People have been watching their spending for 18 months and have had enough of it. They need to splurge a bit, and why not do it on some new clothes. People don’t like to be seen looking shabby but will leave the old TV hidden away at home.

Michael Tesler
Guest
Michael Tesler
10 years 11 months ago

We for years have watched retailers give us quarter after quarter of positive news as they head to bankruptcy…why do we continue to fall for the hype? Yesterday Sears, today the Gap. The Gap is up against several straight years of double digit declines so an increase of 4% leaves their stores still well below 2007 levels. Ask any 21 year old what they think about the Gap and the answer is…who?

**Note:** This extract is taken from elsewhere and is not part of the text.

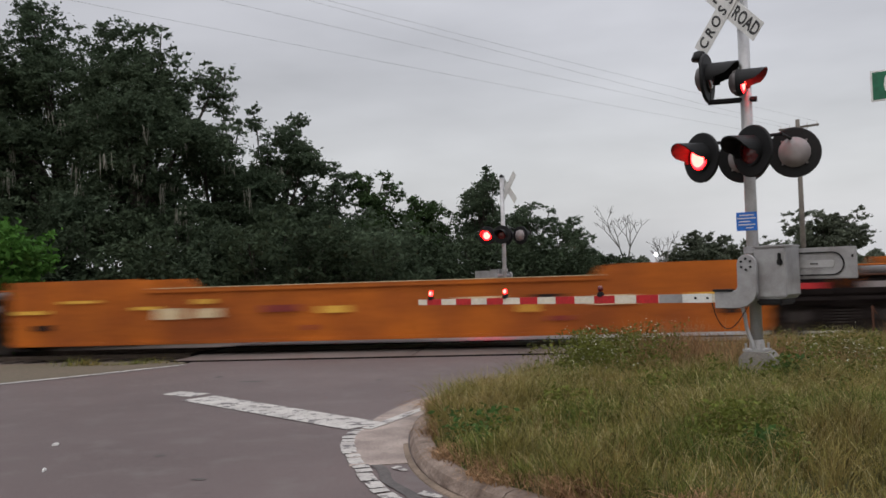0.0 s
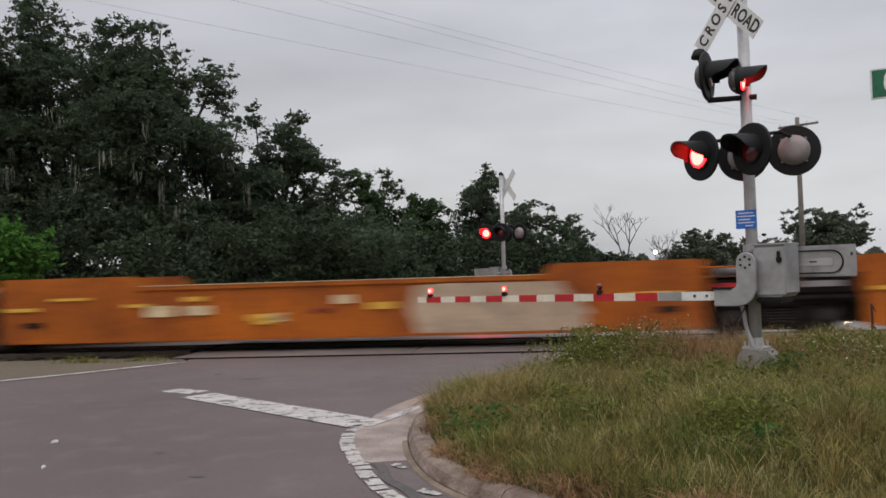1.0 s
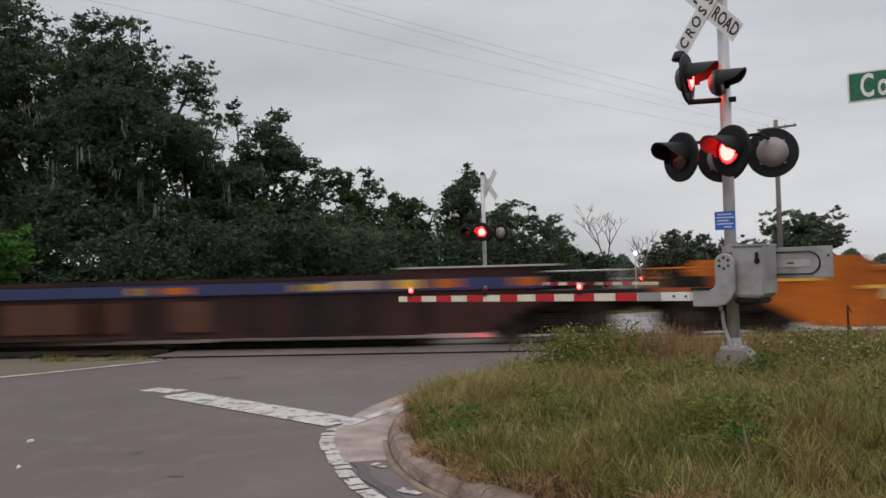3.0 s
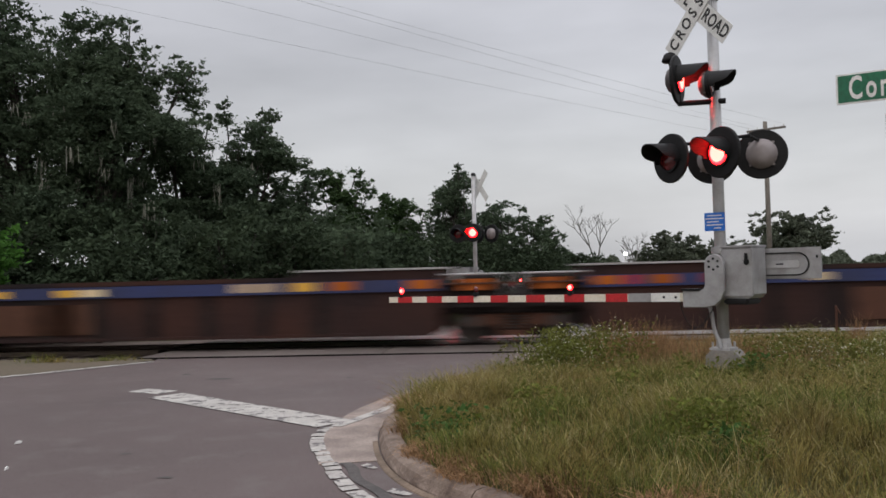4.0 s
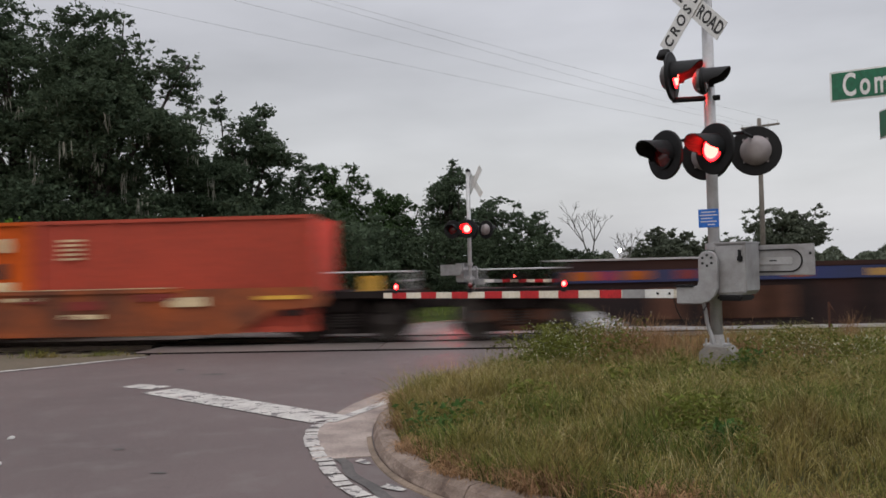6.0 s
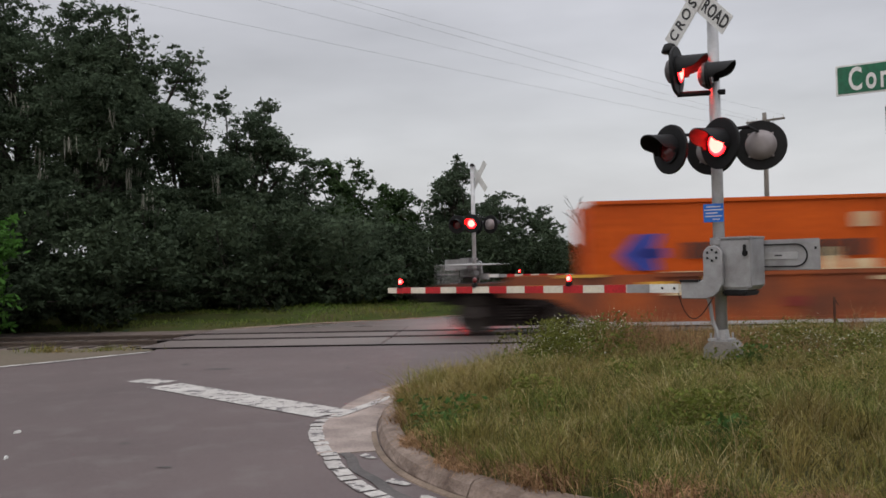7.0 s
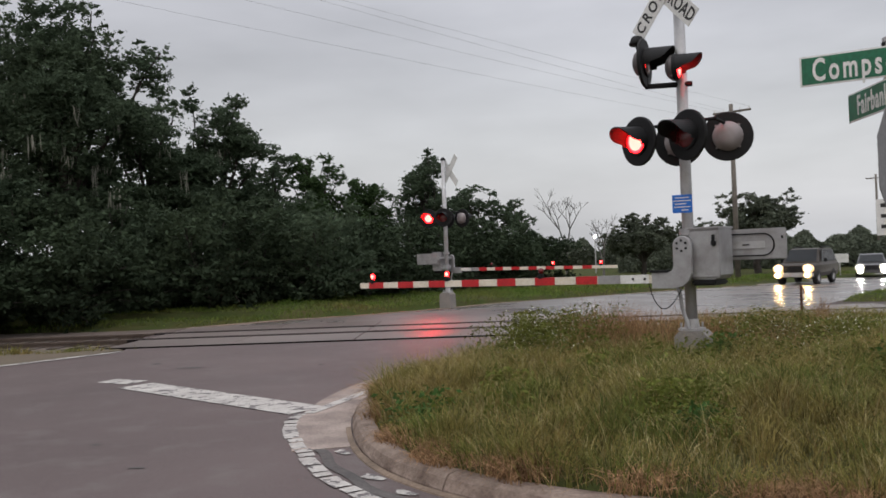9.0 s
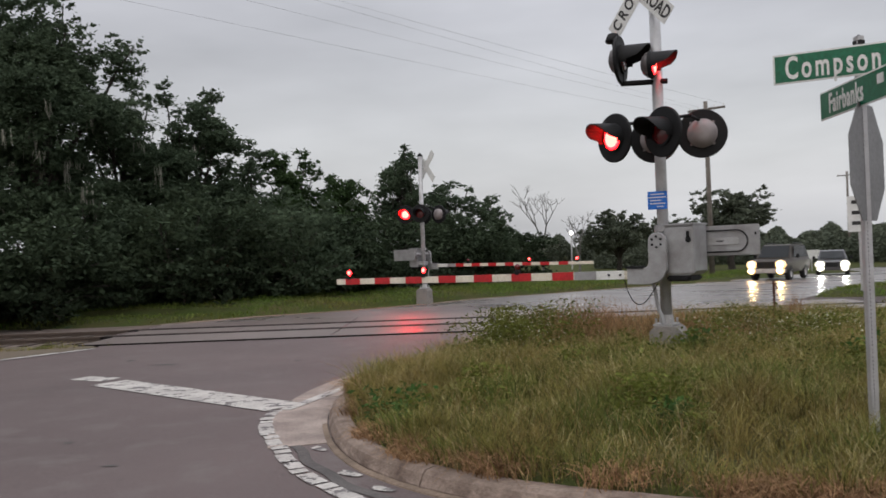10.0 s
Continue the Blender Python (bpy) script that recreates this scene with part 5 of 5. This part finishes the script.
def weeds(label, spots, lo, hi, leaf, bloom, seed, mat):
    """Leafy stems: spots are (x, y, spread x, spread y, stems)."""
    rng = np.random.default_rng(seed)
    v = []
    for cx, cy, sx, sy, n in spots:
        c = np.stack([cx + rng.normal(size=n) * sx, cy + rng.normal(size=n) * sy], 1)
        c = c[corner(c, 0.25)]
        for x, y in c:
            z, hh, m = float(ground_height(x, y)), rng.uniform(lo, hi), 70
            k = rng.uniform(0.03, 1, m)
            v.append(np.stack([x + rng.normal(size=m) * 0.07, y + rng.normal(size=m) * 0.07, z + k * hh], 1))
    v = np.concatenate(v)
    t = thing("weeds", label, "weeds", kind="stuff")
    leaf_cloud("leaves", v, mat, t, leaf, rng)
    if bloom:
        leaf_cloud("flowers", v[::bloom] + [0, 0, 0.04], M["flower"], t, 0.011, rng, "tiny pale flowers")


weeds("leafy weeds with tiny pale flowers", [(1.35, 10.3, 0.3, 0.4, 130), (0.9, 9.9, 0.22, 0.25, 30), (4.4, 9.2, 0.8, 0.5, 40)], 0.28, 0.62, 0.024, 8, 8, M["weed"])
weeds("short weeds with tiny pale flowers", [(5.0, 11.0, 1.1, 0.5, 150)], 0.12, 0.32, 0.022, 6, 18, M["weed"])
weeds("low broad-leaved weeds among the grass", [(2.9, 8.9, 0.12, 0.1, 8), (1.7, 5.9, 0.15, 0.15, 14), (0.4, 7.2, 0.3, 0.4, 8), (3.3, 7.2, 0.7, 0.6, 12), (1.6, 7.9, 0.6, 0.4, 8), (4.6, 7.0, 0.6, 0.4, 10)], 0.15, 0.42, 0.026, 0, 9, M["weed"])
weeds("dark green broad-leaved weeds beside the signal", [(2.95, 8.75, 0.06, 0.06, 4), (1.75, 5.75, 0.06, 0.06, 3), (-0.3, 6.75, 0.12, 0.12, 3), (4.2, 7.9, 0.15, 0.15, 3)], 0.2, 0.36, 0.03, 0, 29, M["weed_dark"])
pts = np.stack([2.1 + 0.45 * rng.normal(size=2600), 10.35 + 0.35 * rng.normal(size=2600)], 1)
pts = np.concatenate([pts, np.stack([5.5 + 0.06 * rng.normal(size=160), 12.0 + 0.06 * rng.normal(size=160)], 1), np.stack([3.6 + 0.7 * rng.normal(size=1500), 10.3 + 0.4 * rng.normal(size=1500)], 1)])
grass_patch("dry_grass", pts[corner(pts)], M["straw"], 0.3, 0.72, 0.003, 0.5, rng, "tall reddish brown dry grass by the signal")
pts = np.stack([-7.75 + 0.5 * rng.normal(size=900), 15.9 + 0.13 * rng.normal(size=900)], 1)
grass_patch("grass_tuft", pts, M["grass"], 0.26, 0.42, 0.009, 0.7, rng, "tuft of green grass on the bare soil")
pts = scatter(120000, -24, 26, 20.5, 36, rng, lambda p: off_road(p, 0.1) & (p[:, 1] - (TRACK_Y + TRACK_SLOPE * p[:, 0]) > 3.8))
grass_patch("verge_grass", pts, M["verge_blades"], 0.07, 0.22, 0.014, 0.8, rng, "green grass on the far verge", segs=1)


pts = scatter(40000, 2, 34, 30, 62, rng, lambda p: off_road(p, 0.1) & (edge_distance(p[:, 0], p[:, 1], PAVED) < 5))
grass_patch("verge_grass", pts, M["verge_blades"], 0.1, 0.3, 0.025, 0.8, rng, "green grass along the far road", segs=1)


def litter(x, y, size, turn):
    bm = bmesh.new()
    extrude_outline(bm, [(-size, 0.0), (size * 0.8, 0.004), (size, 0.02), (size * 0.2, 0.03), (-size * 0.7, 0.02)], size * 0.8)
    ob = tagged(mesh_object("paper_litter", bm, M["sign_white"]), "small scrap of white paper on the asphalt", "litter")
    ob.matrix_basis = pose(x, y, 0.002, 0, 0, turn)


def tar_spot(x, y, w, d, seed):
    rnd = random.Random(seed)
    ring = [(x + w * math.cos(k * 0.628) * rnd.uniform(0.7, 1.2), y + d * math.sin(k * 0.628) * rnd.uniform(0.6, 1.2)) for k in range(10)]
    tagged(poly_sheet("tar_spot", ring, M["tar"], 0.005), "dark tar spot on the asphalt", "tar spot", kind="structure")


for k, (x, y, w, d) in enumerate(((-3.95, 12.6, 0.2, 0.1), (-4.7, 13.3, 0.08, 0.1), (-3.1, 7.2, 0.05, 0.04), (-2.4, 6.3, 0.07, 0.03), (-1.9, 12.4, 0.06, 0.07))):
    tar_spot(x, y, w, d, k)


litter(-4.37, 7.73, 0.035, 20)
litter(-3.85, 6.65, 0.018, 70)


# ---- movement ----
def motions():
    along = Vector((1, TRACK_SLOPE, 0)).normalized()
    for ob in TRAIN:
        rows = []
        for t in (0.0, 1 / 30, 2 / 30, 0.1, 0.5, 1.0, 2.0, 3.0, 4.0, 5.0, 6.0, 7.0, 8.0, 9.0, 9.5, 9.9, 10 - 1 / 30, 10.0):
            p = Vector((0, TRACK_Y, 0)) + along * SPEED * t
            rows.append((t, pose(p.x, p.y, 0.03, 0, 0, TRACK_ANGLE)))
        walk(ob, rows)
    rows = []
    for t, x, y in ((0.0, 55.0, 77.5), (4.0, 42.0, 67.5), (7.0, 32.0, 58.6), (8.0, 29.0, 55.0), (9.0, 26.6, 51.7), (10.0, 24.3, 48.5)):
        rows.append((t, pose(x + 1.3, y + 1.9, fall(x, y), 0, 0, -27)))
    walk(car, rows)
    # flashing: each drum shows its lit side for half of a 1.08 s period
    period, first = 1.0825, 0.33
    for ob, (x, y, z), phase in DRUMS:
        rows, turn = [(0.0, pose(x, y, z, 0, 0, 0 if phase == 0 else 180))], (0 if phase == 0 else 180)
        t = first
        while t < 10.0:
            for k in range(4):
                rows.append((t + k / 30, pose(x, y, z, 0, 0, turn + 60 * k)))
            turn += 180
            t += period / 2
        rows.append((10.0, rows[-1][1])) if rows[-1][0] < 9.97 else None
        walk(ob, [r for r in rows if r[0] <= 10.0])


motions()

They have gone from being a bellwether, benchmark icon to an afterthought. Zara, H&M, Forever 21 and American Eagle all have higher profiles and more brand meaning to young customers while older customers have either traded up or traded down. That also is a continuing issue…they have not clearly committed to a single target group and because for a brief period in the early 1990s when they were everything to everybody, they cling to the erroneous belief they can do it again.

Ed Rosenbaum
Guest
10 years 11 months ago

I wonder if this spike in consumer sales is connected to many people getting a tax return and having a strong desire to spend it on themselves?

Craig Sundstrom
Guest
10 years 11 months ago

We have a winnnahhhhhhh!!! give Mike the Brass Ring for hitting the bulls eye: it isn’t hard (for the GAP) to show growth when they’ve had 305 consecutive months of comp sales declines (or whatever it really is). Now let me know when Sears finally does it…that’ll be REAL news.

Mark Johnson
Guest
Mark Johnson
10 years 11 months ago

Gap is going a wonderful job creating loyalty and engagement. They are focused on their customers, on the individual, and making sure they are keeping items fresh, OOS low and keeping prices up.